Just a few years ago, nearly a decade to be more precise, I took the Oath of Attorneys as prescribed by the Indiana Rules for Admission to the Bar and the Discipline of Attorneys. The final phrase of this oath resonates today as protests against police brutality have illuminated the inequities within America’s legal system.
“I will never reject, from any consideration personal to myself, the cause of the defenseless, the oppressed or those who cannot afford adequate legal assistance; so help me God.”
Around our country, lives have been taken, particularly the lives of black men and women, boys and girls, at the hands of those who also took an oath, very similar to the oath I swore in 2011. According to Indianapolis Metropolitan Police Department General Order 1.1, “All sworn officers must meet with the Chief of Police, or designee, prior to assuming sworn status, to receive the oath of office. The oath of office is as follows: I do solemnly swear that I will support the Constitution of the United States and the Constitution of the State of Indiana, and I will faithfully discharge my duties as an officer of the Consolidated City of Indianapolis, under this appointment, according to law, and city ordinances, to the best of my ability, so help me God.”
The nexus between lawyers and law enforcement officers is unique, confounding and complicated. As a former deputy prosecuting attorney, I was an advocate for justice, which on a very surface level created a sort of forced marriage between myself and police officers. This was not a match made in heaven, nor in purgatory. Yet, I needed that time to more intimately understand the minds of police officers, the machination of the local justice system and how the poor, black or brown fared significantly worse than our lighter-skinned brothers/sisters.
Today, I write concerning those who never saw a courtroom, could not discuss an issue with an attorney or even file a grievance within a citizen’s complaint office. You have heard these names. Bland, Castile, Garner, Rice, Taylor, Reed and, most recently, Floyd (this short recitation represents less than 1% of the lives lost to law enforcement officers). You’ve seen the tributes and likely heard the discussions in the midst of protests. The slogans resonate while being forever brandished in the psyche of many. “Hands up. Don’t Shoot.” “I Can’t Breathe.” “Black Lives Matter.” No matter the phrase, the notion remains constant: simply being black in America, in many cases, justifies the killing of another human being.

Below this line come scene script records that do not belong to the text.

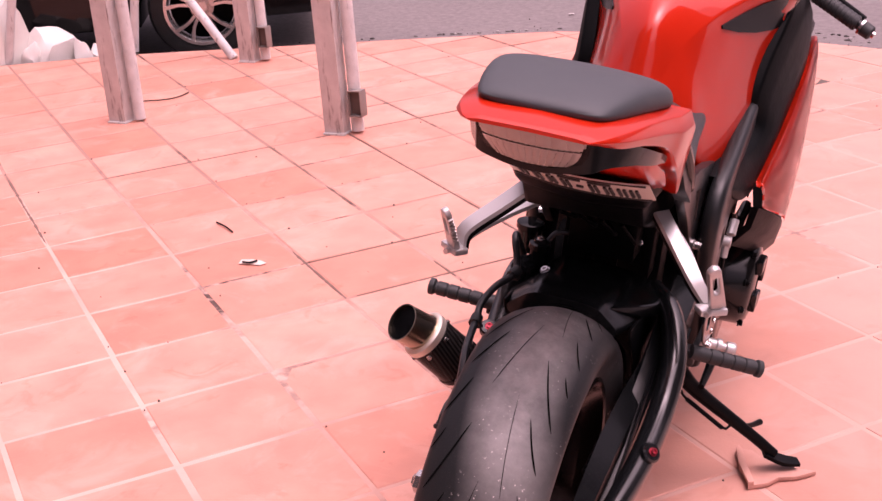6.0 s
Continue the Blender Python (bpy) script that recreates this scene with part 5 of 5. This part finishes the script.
tube(bm, [END, (-0.09, 0.42, -0.09), (-0.05, 0.55, -0.12), (0.0, 0.75, -0.15)], 0.026, 16, 5)
part("link_pipe", bm, DARK, can)

# ---------------------------------------------------------------- posts
def post(x, y, box_at, group="posts of a steel frame"):
    ob = new("post")
    ob.location = (x, y, 0)
    tagged(ob, "weathered grey steel post of a channel and a round pipe", "post", group)
    bm = B()
    slab(bm, [(-0.045, -0.03), (0.045, -0.03), (0.045, 0.03), (0.02, 0.03), (0.02, 0.018), (0.033, 0.018), (0.033, -0.018), (-0.033, -0.018), (-0.033, 0.018), (-0.02, 0.018), (-0.02, 0.03), (-0.045, 0.03)], 0.004, 2.3, "z", 0.002)
    bmesh.ops.rotate(bm, verts=bm.verts, cent=(0, 0, 0), matrix=Matrix.Rotation(radians(38), 3, "Z"))
    part("channel", bm, GALV, ob, smooth=30)
    bm = B()
    lathe(bm, [(0.01, 0.026), (2.3, 0.026)], (0.045, 0.072, 0), (0, 0, 1), 20)
    part("pipe", bm, GALV, ob)
    bm = B()
    box(bm, (0.0, 0, 0.004), (0.10, 0.075, 0.008), 0.002, (0, 0, 38))
    part("foot_plate", bm, GALV, ob)
    if box_at:
        bm = B()
        turn_by = Matrix.Translation((0.072, 0.068, 0.13)) @ Matrix.Rotation(radians(38), 4, "Z")
        for c, d in (((0, 0, 0.052), (0.058, 0.05, 0.005)), ((0, 0, -0.052), (0.058, 0.05, 0.005)), ((0.028, 0, 0), (0.004, 0.05, 0.10)), ((-0.028, 0, 0), (0.004, 0.05, 0.10)), ((0, 0.024, 0), (0.054, 0.004, 0.10))):
            box(bm, c, d, 0.001)
        bmesh.ops.transform(bm, matrix=turn_by, verts=bm.verts)
        outlet = part("outlet_box", bm, BOXTIN, ob, "small open electric box")
        bm = B()
        box(bm, (0, 0.006, 0), (0.050, 0.030, 0.09), 0.002)
        bmesh.ops.transform(bm, matrix=turn_by, verts=bm.verts)
        part("box_inside", bm, shader("dark_inside", (0.09, 0.065, 0.055), 0.8, 0, 0.4, 30, 0.2), outlet)
    return ob


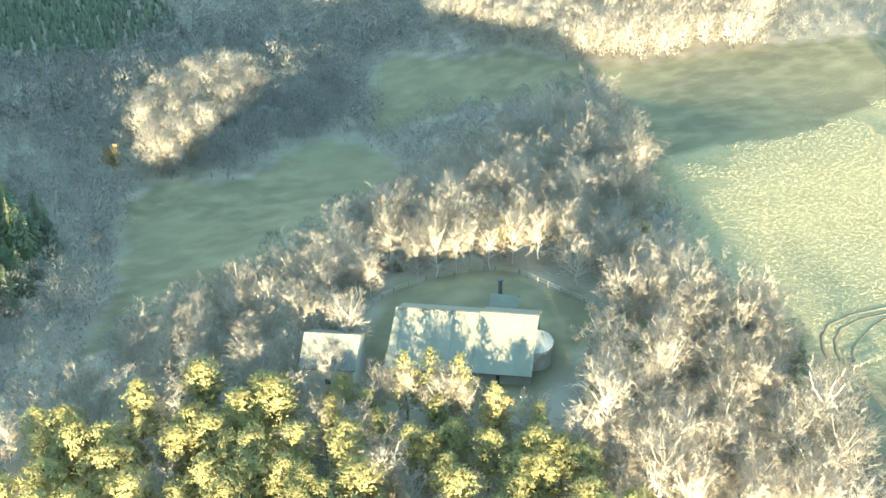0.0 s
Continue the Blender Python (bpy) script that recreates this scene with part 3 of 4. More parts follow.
bare_trees = Nursery([tree_thing("bare_tree", "tall leafless broadleaf tree with pale sunlit twigs", "tree", "bare trees round the farm",
                                 [("trunk", w, BARK_PALE, ""), ("crown", t, TWIG_PALE, "haze of pale leafless twigs")], 0.3)
                      for w, t in [bare_tree_parts(11), bare_tree_parts(12, 15, 0.35), bare_tree_parts(13, 13, 0.46, 18), bare_tree_parts(14, 15, 0.36, 15, 0.3), bare_tree_parts(15, 12, 0.44, 16)]])
rust_trees = Nursery([tree_thing("autumn_tree", "small oak holding a few dry rust-brown leaves", "tree", "oaks with dry leaves",
                                 [("trunk", w, BARK_DARK, ""), ("crown", t, LEAF_RUST, "dry rust-brown leaves")])
                      for w, t in [bare_tree_parts(21, 9, 0.42, 11, 0.0, 0.05)]])
pines = Nursery([tree_thing("pine_tree", "yellow-green pine with a dense rounded crown", "tree", "pines on the slope",
                            [("trunk", w, BARK_DARK, ""), ("crown", t, NEEDLE_PINE, "yellow-green needle clumps")], 0.45)
                 for w, t in [pine_parts(31, 14, slim=0.22), pine_parts(32, 15, 66, 0.22, slim=0.2, cone=0.5), pine_parts(33, 13, 60, 0.3, slim=0.25), pine_parts(34, 16, 66, 0.2, slim=0.19, cone=0.6), pine_parts(45, 13.5, 56, 0.34, slim=0.26, cone=0.1)]])
broad_pines = Nursery([tree_thing("broad_pine", "broad yellow-green pine with a rounded crown before the barn", "tree", "broad pines before the farm",
                                  [("trunk", w, BARK_DARK, ""), ("crown", t, NEEDLE_PINE, "yellow-green needle clumps")], 0.45)
                       for w, t in [pine_parts(38, 14, 150, 0.3, 16, 0.27, 0.15, 0.85), pine_parts(39, 13, 150, 0.38, 16, 0.31, 0.1, 0.85), pine_parts(40, 15, 150, 0.3, 16, 0.24, 0.3, 0.8), pine_parts(46, 15, 120, 0.45, 16, 0.25, 0.1, 0.9)]])
spruces = Nursery([tree_thing("spruce_tree", "tall dark green spruce with a pointed tip", "tree", "spruces on the hillside",
                              [("trunk", w, BARK_DARK, ""), ("crown", t, NEEDLE_SPRUCE, "drooping dark green boughs")], 0.1)
                   for w, t in [spruce_parts(41, spread=0.25), spruce_parts(42, 26, 31, 0.21), spruce_parts(43, 21, 26, 0.29), spruce_parts(44, 24, 29, 0.23)]])
dead_trees = Nursery([tree_thing("dead_conifer", "dead grey conifer with bare whitish branches", "tree", "dead conifers among the spruces",
                                 [("trunk", w, DEAD_WOOD, ""), ("crown", t, DEAD_WOOD, "bare whitish branches")]) for w, t in [dead_conifer_parts(51, 19.0)]])


# ---- far mountains ----
def bell(a, centre, width):
    return np.exp(-(((a - centre) / width) ** 2))


def mountain(name, az_low, az_high, foot, crest, back, skyline, rough, material, label, woods=0, twigs=None):
    """A long massif: a slope that climbs from its foot to an uneven crest and falls away behind."""
    az, k = np.meshgrid(np.linspace(az_low, az_high, 260), np.linspace(0, 1, 60))
    r = np.where(k < 0.75, foot + (crest - foot) * k / 0.75, crest + (back - crest) * (k - 0.75) / 0.25)
    x, y = r * np.sin(np.radians(az)), r * np.cos(np.radians(az))
    top = 100 + crest * np.tan(np.radians(skyline(az)))
    low = height(x, y) - 3
    climb = np.where(k < 0.75, (k / 0.75) ** 0.8, np.clip(1 - (k - 0.75) / 0.25, 0, 1))
    z = low + (np.maximum(top, low) - low) * climb
    z += rough * np.sin(np.pi * np.clip(k / 0.9, 0, 1)) * (swell(x, y, 0.35) + 0.5 * swell(x, y, 0.9)) * np.clip(np.abs(k - 0.75) * 8, 0.15, 1)
    ends = np.clip((az - az_low) / 3, 0, 1) * np.clip((az_high - az) / 3, 0, 1)   # both ends sink into the ground
    z = ends * z + (1 - ends) * (low - 40)
    idx = np.arange(az.size).reshape(az.shape)
    quads = np.stack([idx[:-1, :-1], idx[:-1, 1:], idx[1:, 1:], idx[1:, :-1]], -1).reshape(-1, 4)
    ob = link_mesh(name, np.stack([x, y, z], -1).reshape(-1, 3), quads, material, smooth=True)
    tagged(ob, label, "mountain", kind="structure")
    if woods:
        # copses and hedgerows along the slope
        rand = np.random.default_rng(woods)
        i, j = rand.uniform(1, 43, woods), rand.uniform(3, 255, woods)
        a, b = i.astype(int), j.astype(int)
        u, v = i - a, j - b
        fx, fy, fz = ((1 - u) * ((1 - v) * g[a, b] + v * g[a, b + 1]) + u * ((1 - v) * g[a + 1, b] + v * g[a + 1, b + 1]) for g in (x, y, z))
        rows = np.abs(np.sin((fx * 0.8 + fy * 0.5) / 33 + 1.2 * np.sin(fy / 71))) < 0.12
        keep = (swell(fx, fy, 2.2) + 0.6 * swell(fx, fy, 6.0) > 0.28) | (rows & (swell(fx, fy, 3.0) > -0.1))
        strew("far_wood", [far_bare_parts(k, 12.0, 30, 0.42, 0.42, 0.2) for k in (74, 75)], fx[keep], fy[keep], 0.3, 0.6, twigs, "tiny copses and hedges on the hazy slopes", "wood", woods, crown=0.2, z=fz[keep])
    return ob


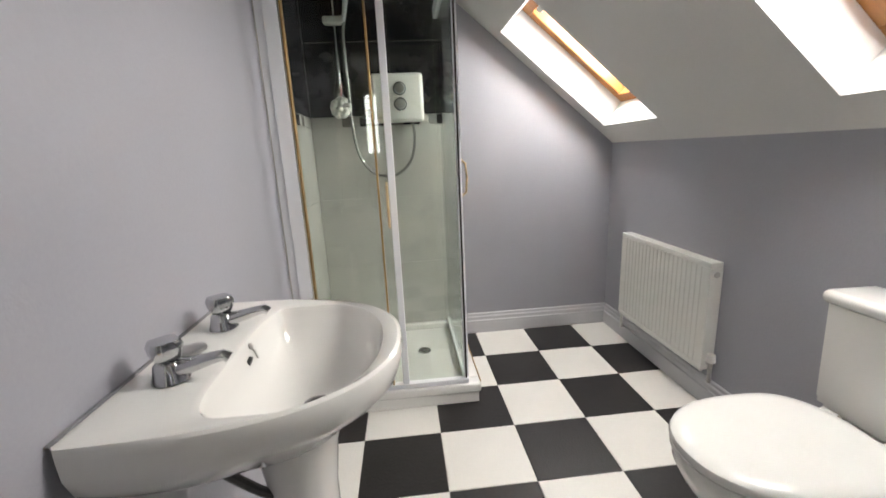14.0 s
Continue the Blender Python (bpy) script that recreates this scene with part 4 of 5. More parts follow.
shoe(pose(0.46, 5.08, 0.004, 0, 0, 50), DARKCLOTH, "black trainer on the carpet beside the bag", "dark trainers", 0.07)
shoe(pose(2.60, -0.72, 0.004, 0, 0, 150), DARKCLOTH, "black trainer with white sole on the carpet behind the mirror", "", 0.07)

# ---- extension lead by the bed ----
EX = thing("extension_lead", "white extension socket and cable beside the bed", "cable")
part("socket_block", box(bmesh.new(), -0.016, 0.016, -0.016, 0.016, -0.05, 0.05, 0.005, 2, pose(2.35, 2.425, 0.085, 0, 8, 10)), PLASTIC, EX)
part("cable", tube(bmesh.new(), [(2.345, 2.425, 0.04), (2.32, 2.42, 0.03), (2.27, 2.41, 0.04), (2.20, 2.43, 0.05), (2.15, 2.48, 0.045), (2.12, 2.56, 0.035), (2.12, 2.7, 0.03)], 0.0028, 8), PLASTIC, EX, "white cable", True)

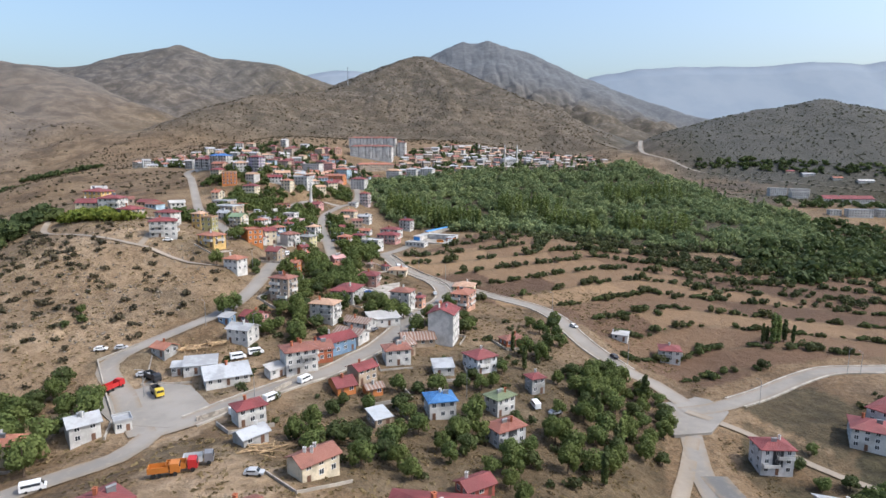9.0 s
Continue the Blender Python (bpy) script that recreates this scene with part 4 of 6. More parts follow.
def crown_lobes(rng, kind, h, r):
    if kind == "poplar":
        return [(rng.normal() * 0.1 * r, rng.normal() * 0.1 * r, h * (0.16 + 0.105 * k), r * (0.75 if k < 5 else 0.95 - 0.12 * (k - 3)) * rng.uniform(0.8, 1.1), h * 0.09) for k in range(8)]
    if kind == "pine":
        return [(0, 0, h * (0.2 + 0.11 * k), r * (1.05 - 0.14 * k), h * 0.06) for k in range(7)]
    if kind == "bush":
        return [(rng.uniform(-0.6, 0.6) * r, rng.uniform(-0.6, 0.6) * r, h * rng.uniform(0.35, 0.6), r * rng.uniform(0.45, 0.7), h * 0.36) for k in range(4)]
    lobes = [(0, 0, h * 0.62, r * 0.66, h * 0.30)]
    for k in range(7):
        a = 2 * math.pi * (k + rng.uniform(-0.3, 0.3)) / 7
        lobes.append((math.cos(a) * r * rng.uniform(0.45, 0.68), math.sin(a) * r * rng.uniform(0.45, 0.68), h * rng.uniform(0.3, 0.7), r * rng.uniform(0.36, 0.52), h * rng.uniform(0.15, 0.22)))
    return lobes


def quads_mesh(name, q, mat):
    me = bpy.data.meshes.new(name)
    v = q.reshape(-1, 3)
    me.vertices.add(len(v))
    me.vertices.foreach_set("co", v.reshape(-1))
    n = len(q)
    me.loops.add(4 * n)
    me.loops.foreach_set("vertex_index", np.arange(4 * n))
    me.polygons.add(n)
    me.polygons.foreach_set("loop_start", np.arange(0, 4 * n, 4))
    me.update(calc_edges=True)
    me.materials.append(mat)
    return me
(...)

These incidents of violence — call it murder, manslaughter, justified homicide or any other descriptor — are irrelevant. The salient point that has to be made is that these are not far-off events that do not invade our peaceful existence in the Circle City or the Hoosier state. We have experienced the hurt and pain, but the vitriolic reaction seen elsewhere has not manifested itself. We cannot sit back and wait for another killing to take place before we address a system that is failing too many in countless ways.
I call on my fellow barristers, who took the same oath as I, to begin living that oath. “I will never reject, from any consideration personal to myself, the cause of the defenseless, the oppressed or those who cannot afford adequate legal assistance; so help me God.”
Legal assistance does not begin during an initial hearing. The cause of the defenseless is not only initiated when an unarmed fleeing suspect is shot in the back. As members of the legal community, we have a sworn responsibility to create a legal framework that is just, fair and equitable. We must create policies that prevent civilians from experiencing what some may call legal lynchings. We must advocate for laws that hold sworn officers accountable for their actions. We are the leaders in our communities, which requires our collective efforts to address the systems that exacerbate unfairness and the untimely loss of lives.
I am no longer the 17-year-old, wide-eyed optimist who first moved to Indiana to begin my post-secondary education. I remain optimistic because of my faith in God, as well as the countless experiences, mostly in the city of Indianapolis and state of Indiana, that increased my love for my people. This challenge to fight for “A More Just Indiana” goes out to all those licensed to practice law in this state to look deep within, listen to your younger self reciting the final 29 words of the Oath of Attorneys and harken back to the commitment to justice we all made. This is the opening salvo of a mission critical to the long-term sustainability of our beloved community. I will see you soon, be it at the Statehouse, local county building or anywhere else injustice breathes.
These are my personal views, though I believe they align with my employer, Indianapolis Public Schools, where I serve as general counsel/chief of external affairs.